No really he should not. A separate translation layer is free for anyone to write though. The OpenSSL design from an API perspective is basically as far from "user friendly" as possibly possible. Having a hard-to-use API means that it's hard to get things right. If things are hard to get right it leads to more bugs. You get where I'm going with this.
A clean, simple to use, or rather hard-to-use-in-a-wrong-way API is very much needed (and there are some libraries that are nice to use but not very proven).
I don't really know what you mean about a hard-to-use api as openssl compat would just wrap the bearssl api and not make any difference to consumers of bearssl.

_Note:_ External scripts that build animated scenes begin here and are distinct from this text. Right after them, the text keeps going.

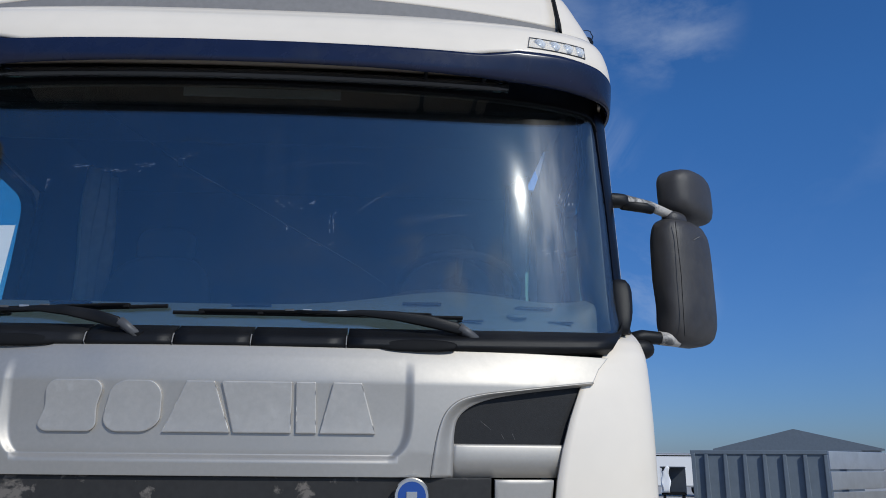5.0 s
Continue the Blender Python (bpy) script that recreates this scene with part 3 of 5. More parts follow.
stations = np.sin(np.linspace(-math.pi / 2, math.pi / 2, 90) * 0.999)
rows = []
for v in np.linspace(0, 1, 12):
    row = []
    for s in stations:
        x = abs(brow(s, 2.85).x)
        z = (visor_top(x) - 0.008) * (1 - v) + brow_top(x) * v
        row.append(brow(s, z))
    rows.append(row)
part("visor_brow", skin(rows, 0.006), M_WHITE, truck, "white brow panel over the sun visor", smooth=True)
# blade of the sun visor with a rolled lower lip
rows = []
for v in np.linspace(0, 1, 9):
    row = []
    for s in stations:
        x = abs(brow(s, 2.75).x)
        low = lerp(x, (0, 0.4, 0.6, 0.8, 1.02, 1.158), (2.722, 2.717, 2.713, 2.710, 2.712, 2.719))
        z = low + (visor_top(x) - low) * max(v, 0.0)
        p = brow(s, z)
        roll_in = 0.007 * (max(0.3 - v, 0) / 0.3) ** 2
        inward = Vector((-p.x * 0.25 if abs(p.x) > 1.0 else 0, 1, 0)).normalized()
        row.append(p + inward * (roll_in - 0.004))
    rows.append(row)
visor = part("sun_visor", skin(rows, 0.014), M_VISOR, truck, "dark blue-black glossy sun visor", smooth=True)
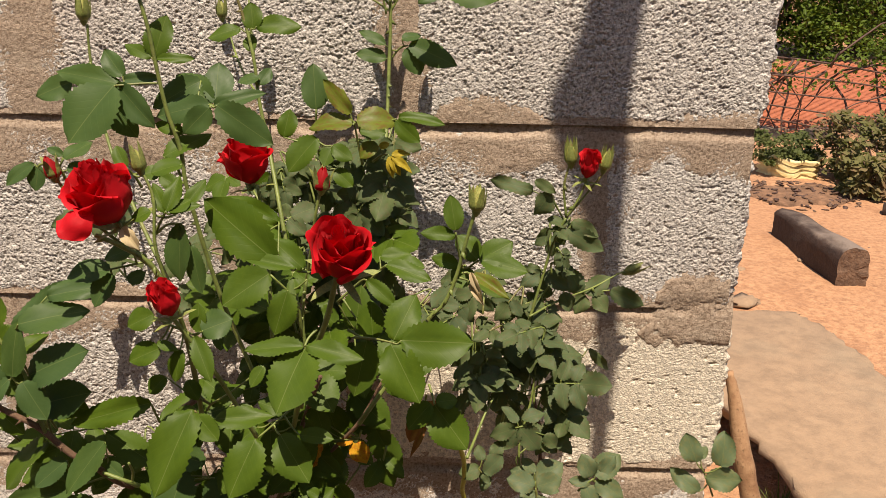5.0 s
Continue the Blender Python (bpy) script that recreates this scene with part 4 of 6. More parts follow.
leaf(R, DULL, [(0.150, -0.240, 0.460), (0.153, -0.240, 0.456)],
     ((0.155, -0.240, 0.456), (0.174, -0.230, 0.468), 0.7, (0.000, -0.783, 0.622)),
     ((0.153, -0.240, 0.454), (0.160, -0.245, 0.448), 0.6, (0.000, -0.783, 0.622)),
     ((0.151, -0.240, 0.460), (0.132, -0.243, 0.457), 0.8, (0.000, -0.783, 0.622)),
     ((0.153, -0.240, 0.469), (0.149, -0.231, 0.480), 0.7, (0.000, -0.783, 0.622)))
leaf(M, COOL, [(-0.101, -0.253, 0.802), (-0.115, -0.259, 0.802), (-0.131, -0.265, 0.801)],
     ((-0.132, -0.265, 0.801), (-0.162, -0.288, 0.763), 0.77, (0.000, -0.853, 0.522)),
     ((-0.133, -0.253, 0.801), (-0.183, -0.248, 0.810), 0.32, (-0.000, -0.853, 0.522)),
     ((-0.130, -0.251, 0.806), (-0.147, -0.240, 0.825), 0.54, (0.000, -0.853, 0.522)),
     ((-0.128, -0.255, 0.804), (-0.101, -0.253, 0.807), 0.36, (-0.000, -0.853, 0.522)),
     ((-0.131, -0.261, 0.802), (-0.104, -0.269, 0.771), 0.45, (0.000, -0.968, 0.250)),
     ((-0.144, -0.245, 0.787), (-0.124, -0.252, 0.760), 0.58, (0.000, -0.968, 0.250)))
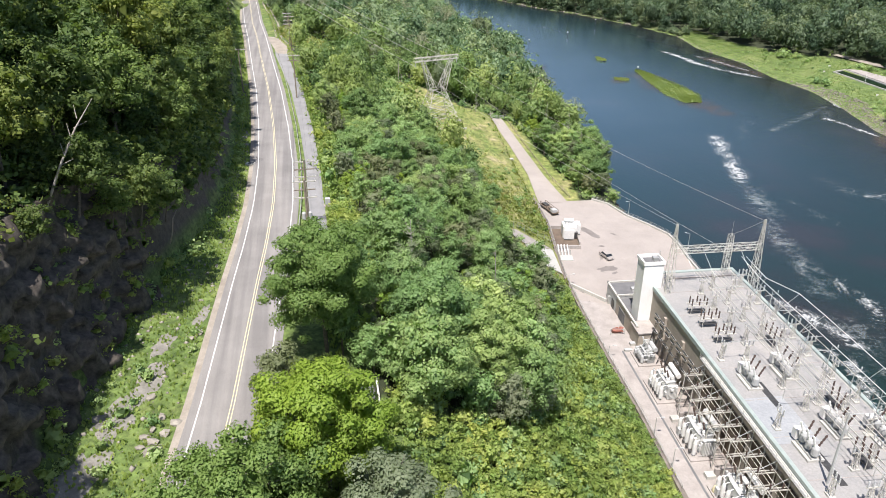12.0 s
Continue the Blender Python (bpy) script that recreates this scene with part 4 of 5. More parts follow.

The problem is that OpenSSL's API itself is quite complicated and probably not in an entirely necessary way. As but one concrete example, there's almost no particularly satisfying way to handle the "error queue" in a world with imperfect software. I also recently found how how insanely impractical it is in practice to perform one's own certificate validation (e.g. so I could interpret the CN field) if a TLS connection is abstracted even a tiny bit (e.g. in a database driver).
Little doubt that someone would find it useful, but it is An Undertaking, to preserve something which is not that desirable.
A clean, simple to use, or rather hard-to-use-in-a-wrong-way API is very much needed (and there are some libraries that are nice to use but not very proven).